======== TASK INPUT
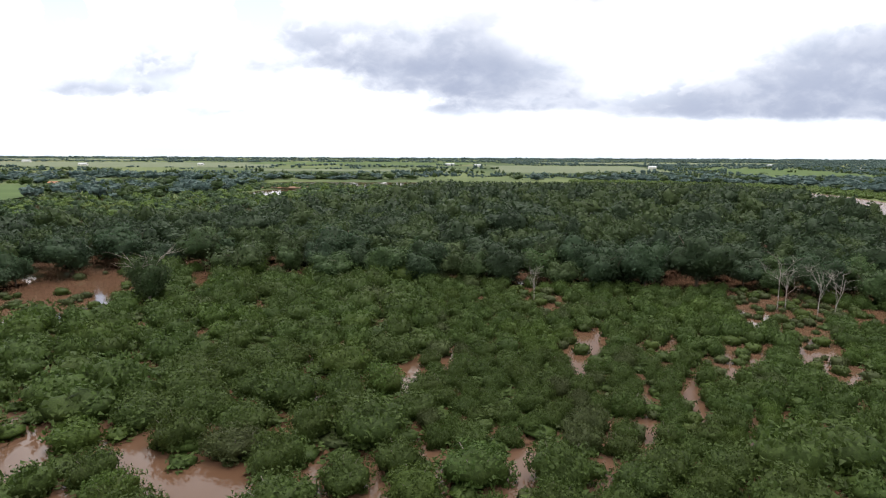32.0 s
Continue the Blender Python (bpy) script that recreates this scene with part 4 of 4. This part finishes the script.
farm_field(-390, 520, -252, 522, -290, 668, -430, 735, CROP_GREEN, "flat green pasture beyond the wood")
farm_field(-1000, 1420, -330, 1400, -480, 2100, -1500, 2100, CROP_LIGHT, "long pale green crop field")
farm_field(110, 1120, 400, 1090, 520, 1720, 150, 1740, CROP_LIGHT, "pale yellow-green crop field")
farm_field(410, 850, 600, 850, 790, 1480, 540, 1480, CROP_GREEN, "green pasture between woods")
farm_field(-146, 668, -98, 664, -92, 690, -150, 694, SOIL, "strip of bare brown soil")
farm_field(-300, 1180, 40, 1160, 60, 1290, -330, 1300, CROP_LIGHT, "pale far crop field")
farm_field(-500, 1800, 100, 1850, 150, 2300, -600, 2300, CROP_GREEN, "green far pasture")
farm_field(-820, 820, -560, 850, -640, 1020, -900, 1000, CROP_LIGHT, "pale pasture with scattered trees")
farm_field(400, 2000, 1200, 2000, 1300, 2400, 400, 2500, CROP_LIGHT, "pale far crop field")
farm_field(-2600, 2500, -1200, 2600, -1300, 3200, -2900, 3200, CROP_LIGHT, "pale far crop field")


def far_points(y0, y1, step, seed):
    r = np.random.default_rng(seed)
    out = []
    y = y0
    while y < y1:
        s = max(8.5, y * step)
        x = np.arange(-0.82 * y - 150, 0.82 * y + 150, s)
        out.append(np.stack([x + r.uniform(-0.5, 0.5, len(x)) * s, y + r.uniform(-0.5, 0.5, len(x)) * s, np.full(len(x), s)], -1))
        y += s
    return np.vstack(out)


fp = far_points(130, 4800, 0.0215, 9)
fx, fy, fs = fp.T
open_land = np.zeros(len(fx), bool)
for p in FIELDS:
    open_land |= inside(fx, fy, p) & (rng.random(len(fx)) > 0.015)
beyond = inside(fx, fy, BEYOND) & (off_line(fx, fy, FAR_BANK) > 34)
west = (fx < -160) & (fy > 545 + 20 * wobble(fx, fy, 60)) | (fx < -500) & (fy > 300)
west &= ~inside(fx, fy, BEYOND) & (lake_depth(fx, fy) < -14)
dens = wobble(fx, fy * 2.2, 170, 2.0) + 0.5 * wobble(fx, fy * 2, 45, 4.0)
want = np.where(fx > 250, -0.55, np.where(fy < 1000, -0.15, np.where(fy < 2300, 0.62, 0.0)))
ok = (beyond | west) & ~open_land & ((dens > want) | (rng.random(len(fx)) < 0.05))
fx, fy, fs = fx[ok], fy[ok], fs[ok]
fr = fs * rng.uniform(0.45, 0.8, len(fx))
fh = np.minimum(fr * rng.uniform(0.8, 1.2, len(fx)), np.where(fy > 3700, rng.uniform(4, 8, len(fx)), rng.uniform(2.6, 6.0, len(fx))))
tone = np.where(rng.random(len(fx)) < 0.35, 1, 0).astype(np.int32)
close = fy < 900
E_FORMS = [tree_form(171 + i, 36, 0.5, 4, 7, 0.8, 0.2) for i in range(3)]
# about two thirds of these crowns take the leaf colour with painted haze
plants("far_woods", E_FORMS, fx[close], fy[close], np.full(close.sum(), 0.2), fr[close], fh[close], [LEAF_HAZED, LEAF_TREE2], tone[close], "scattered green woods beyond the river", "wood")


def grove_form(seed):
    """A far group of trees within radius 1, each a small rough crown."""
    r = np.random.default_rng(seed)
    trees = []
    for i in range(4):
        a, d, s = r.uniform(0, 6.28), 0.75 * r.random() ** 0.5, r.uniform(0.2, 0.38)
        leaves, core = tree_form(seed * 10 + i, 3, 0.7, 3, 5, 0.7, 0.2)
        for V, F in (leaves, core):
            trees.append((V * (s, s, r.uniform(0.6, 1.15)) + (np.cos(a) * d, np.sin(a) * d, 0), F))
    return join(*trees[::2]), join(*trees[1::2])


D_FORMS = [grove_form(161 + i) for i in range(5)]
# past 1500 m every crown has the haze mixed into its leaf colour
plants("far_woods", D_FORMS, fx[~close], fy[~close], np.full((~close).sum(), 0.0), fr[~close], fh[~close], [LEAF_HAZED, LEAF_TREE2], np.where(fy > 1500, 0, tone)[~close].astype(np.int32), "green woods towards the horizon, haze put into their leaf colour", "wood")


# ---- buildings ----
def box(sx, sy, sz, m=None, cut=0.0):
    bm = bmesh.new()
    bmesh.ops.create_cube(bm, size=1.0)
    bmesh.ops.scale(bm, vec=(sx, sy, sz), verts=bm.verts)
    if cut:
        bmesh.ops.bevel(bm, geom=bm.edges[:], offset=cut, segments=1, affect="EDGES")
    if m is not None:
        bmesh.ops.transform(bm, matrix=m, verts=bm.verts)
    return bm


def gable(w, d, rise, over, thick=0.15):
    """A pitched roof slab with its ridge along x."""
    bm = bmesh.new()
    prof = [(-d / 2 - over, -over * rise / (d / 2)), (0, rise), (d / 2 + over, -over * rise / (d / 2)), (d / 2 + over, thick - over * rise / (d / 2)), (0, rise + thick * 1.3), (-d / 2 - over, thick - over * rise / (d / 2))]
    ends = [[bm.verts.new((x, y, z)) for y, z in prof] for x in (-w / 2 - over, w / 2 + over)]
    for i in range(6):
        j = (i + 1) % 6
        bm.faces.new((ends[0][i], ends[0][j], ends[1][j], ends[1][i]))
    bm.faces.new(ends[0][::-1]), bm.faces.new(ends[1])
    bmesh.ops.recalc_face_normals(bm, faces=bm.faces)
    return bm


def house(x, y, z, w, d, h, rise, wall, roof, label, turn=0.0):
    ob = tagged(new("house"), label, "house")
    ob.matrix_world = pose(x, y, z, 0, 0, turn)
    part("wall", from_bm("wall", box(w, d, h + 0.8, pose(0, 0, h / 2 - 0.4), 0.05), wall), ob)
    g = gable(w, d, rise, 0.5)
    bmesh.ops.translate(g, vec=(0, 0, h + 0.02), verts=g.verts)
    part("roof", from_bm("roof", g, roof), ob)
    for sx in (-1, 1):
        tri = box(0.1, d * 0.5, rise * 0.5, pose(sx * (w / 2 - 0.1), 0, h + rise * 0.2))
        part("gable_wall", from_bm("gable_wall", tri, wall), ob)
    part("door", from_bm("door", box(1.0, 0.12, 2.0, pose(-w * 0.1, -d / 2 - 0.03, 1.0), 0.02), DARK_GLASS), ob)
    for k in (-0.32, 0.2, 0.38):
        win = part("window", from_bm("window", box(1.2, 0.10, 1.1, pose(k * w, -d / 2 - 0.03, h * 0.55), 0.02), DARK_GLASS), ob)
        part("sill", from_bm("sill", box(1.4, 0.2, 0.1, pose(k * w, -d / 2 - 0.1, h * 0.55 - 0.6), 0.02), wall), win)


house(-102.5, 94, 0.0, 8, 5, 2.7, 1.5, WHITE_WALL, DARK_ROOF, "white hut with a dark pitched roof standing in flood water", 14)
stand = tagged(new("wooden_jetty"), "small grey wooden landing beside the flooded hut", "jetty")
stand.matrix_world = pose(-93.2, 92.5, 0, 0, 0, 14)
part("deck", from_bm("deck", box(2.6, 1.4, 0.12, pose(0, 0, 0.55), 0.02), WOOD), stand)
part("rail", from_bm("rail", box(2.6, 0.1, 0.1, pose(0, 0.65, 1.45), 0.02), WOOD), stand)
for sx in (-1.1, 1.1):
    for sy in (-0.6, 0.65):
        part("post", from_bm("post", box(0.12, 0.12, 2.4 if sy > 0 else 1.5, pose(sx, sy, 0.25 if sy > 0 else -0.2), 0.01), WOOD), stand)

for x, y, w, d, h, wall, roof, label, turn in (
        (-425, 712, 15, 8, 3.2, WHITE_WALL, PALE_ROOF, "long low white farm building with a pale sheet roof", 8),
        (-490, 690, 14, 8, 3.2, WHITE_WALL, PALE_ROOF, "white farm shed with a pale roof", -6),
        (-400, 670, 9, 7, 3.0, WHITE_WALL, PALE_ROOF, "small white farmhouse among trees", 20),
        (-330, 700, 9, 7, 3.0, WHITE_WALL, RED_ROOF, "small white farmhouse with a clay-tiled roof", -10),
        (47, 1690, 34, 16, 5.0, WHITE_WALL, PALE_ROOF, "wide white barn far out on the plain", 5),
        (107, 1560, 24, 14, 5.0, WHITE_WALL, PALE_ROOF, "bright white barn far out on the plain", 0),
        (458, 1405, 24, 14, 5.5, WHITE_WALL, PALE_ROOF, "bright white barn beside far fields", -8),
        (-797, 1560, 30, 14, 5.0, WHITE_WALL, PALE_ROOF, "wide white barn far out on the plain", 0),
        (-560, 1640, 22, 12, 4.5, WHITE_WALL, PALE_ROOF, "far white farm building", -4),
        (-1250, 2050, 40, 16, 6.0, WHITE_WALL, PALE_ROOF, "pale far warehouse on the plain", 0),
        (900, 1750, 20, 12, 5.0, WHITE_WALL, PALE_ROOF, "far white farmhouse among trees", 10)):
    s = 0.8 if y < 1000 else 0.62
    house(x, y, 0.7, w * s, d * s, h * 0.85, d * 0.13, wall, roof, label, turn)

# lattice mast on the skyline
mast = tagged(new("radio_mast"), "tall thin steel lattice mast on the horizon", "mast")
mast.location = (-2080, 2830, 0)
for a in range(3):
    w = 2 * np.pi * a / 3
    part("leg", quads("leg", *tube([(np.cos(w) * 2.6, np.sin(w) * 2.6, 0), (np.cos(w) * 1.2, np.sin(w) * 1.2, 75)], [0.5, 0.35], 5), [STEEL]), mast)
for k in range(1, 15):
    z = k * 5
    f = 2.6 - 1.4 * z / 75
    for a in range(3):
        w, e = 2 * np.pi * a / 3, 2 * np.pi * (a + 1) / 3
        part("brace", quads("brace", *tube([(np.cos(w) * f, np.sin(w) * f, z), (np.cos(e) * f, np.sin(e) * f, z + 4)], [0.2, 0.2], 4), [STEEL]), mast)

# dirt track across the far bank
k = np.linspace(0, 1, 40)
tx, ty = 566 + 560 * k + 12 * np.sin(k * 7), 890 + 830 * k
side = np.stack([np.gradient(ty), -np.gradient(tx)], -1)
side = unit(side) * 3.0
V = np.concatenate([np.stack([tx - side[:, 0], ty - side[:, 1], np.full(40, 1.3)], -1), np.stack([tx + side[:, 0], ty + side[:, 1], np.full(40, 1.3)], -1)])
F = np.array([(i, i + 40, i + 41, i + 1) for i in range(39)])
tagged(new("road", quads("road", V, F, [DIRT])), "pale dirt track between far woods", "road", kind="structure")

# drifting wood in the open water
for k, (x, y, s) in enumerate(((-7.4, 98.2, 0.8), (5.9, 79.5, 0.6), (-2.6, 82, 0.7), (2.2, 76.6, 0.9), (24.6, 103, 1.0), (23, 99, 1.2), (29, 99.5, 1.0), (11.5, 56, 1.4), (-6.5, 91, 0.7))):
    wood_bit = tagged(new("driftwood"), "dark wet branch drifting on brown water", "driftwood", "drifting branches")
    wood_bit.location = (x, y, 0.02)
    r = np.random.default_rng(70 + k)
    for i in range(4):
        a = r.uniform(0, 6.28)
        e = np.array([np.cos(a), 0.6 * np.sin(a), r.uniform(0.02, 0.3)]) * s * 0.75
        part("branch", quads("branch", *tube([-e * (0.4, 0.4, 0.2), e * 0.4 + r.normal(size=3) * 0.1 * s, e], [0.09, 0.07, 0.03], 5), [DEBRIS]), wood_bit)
================
======== TASK INPUT
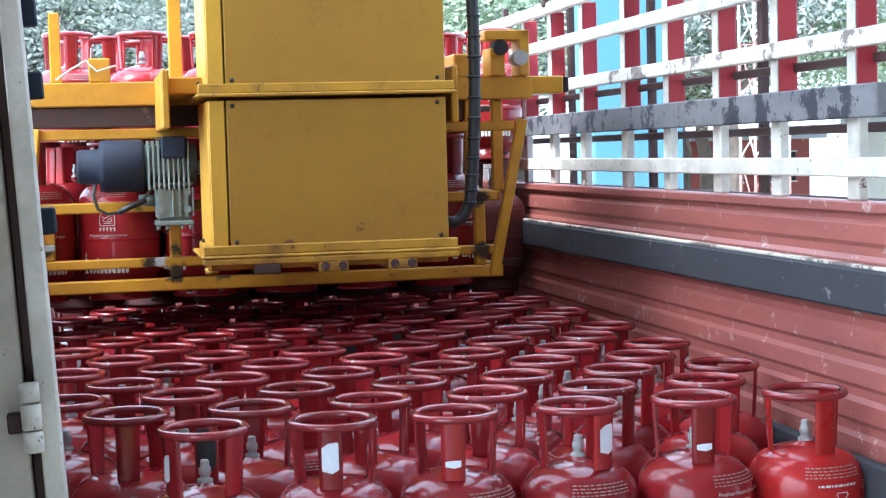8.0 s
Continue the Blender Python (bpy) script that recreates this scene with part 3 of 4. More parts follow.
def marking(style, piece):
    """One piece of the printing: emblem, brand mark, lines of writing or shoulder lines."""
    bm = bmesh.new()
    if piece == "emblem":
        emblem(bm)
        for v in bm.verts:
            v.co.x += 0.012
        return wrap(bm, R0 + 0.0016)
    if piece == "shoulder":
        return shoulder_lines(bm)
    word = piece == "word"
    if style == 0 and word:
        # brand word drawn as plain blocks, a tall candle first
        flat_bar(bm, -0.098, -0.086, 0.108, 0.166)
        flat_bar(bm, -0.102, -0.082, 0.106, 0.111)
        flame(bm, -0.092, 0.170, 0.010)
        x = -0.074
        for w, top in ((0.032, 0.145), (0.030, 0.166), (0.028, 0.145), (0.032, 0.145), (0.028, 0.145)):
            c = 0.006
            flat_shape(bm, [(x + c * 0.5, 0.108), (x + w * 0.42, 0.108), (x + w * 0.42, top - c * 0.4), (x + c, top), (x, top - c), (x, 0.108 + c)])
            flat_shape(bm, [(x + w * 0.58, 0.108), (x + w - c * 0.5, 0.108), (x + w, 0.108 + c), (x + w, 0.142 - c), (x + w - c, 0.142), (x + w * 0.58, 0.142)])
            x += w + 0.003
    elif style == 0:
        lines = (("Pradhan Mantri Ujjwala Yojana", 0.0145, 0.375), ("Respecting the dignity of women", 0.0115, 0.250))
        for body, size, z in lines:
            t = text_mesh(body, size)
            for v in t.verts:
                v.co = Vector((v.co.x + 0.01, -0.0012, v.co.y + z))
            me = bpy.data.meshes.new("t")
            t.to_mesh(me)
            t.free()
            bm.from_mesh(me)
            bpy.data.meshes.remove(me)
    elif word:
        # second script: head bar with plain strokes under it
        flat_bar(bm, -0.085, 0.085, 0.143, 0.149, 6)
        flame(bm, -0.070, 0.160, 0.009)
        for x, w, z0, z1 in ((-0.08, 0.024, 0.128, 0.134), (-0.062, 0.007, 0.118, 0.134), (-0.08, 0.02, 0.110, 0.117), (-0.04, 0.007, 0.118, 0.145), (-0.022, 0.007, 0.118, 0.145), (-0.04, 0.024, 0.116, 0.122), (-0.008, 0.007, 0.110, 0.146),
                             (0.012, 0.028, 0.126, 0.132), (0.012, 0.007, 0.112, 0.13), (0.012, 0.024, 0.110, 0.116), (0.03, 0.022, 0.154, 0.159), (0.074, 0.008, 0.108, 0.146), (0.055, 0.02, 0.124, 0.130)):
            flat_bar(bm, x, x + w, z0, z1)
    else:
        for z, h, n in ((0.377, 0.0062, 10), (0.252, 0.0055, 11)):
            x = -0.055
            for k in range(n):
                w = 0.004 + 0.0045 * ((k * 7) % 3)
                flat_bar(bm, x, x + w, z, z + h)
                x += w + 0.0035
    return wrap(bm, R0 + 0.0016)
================
Find how many lines in the listing hold "this", and reply with that number only.

2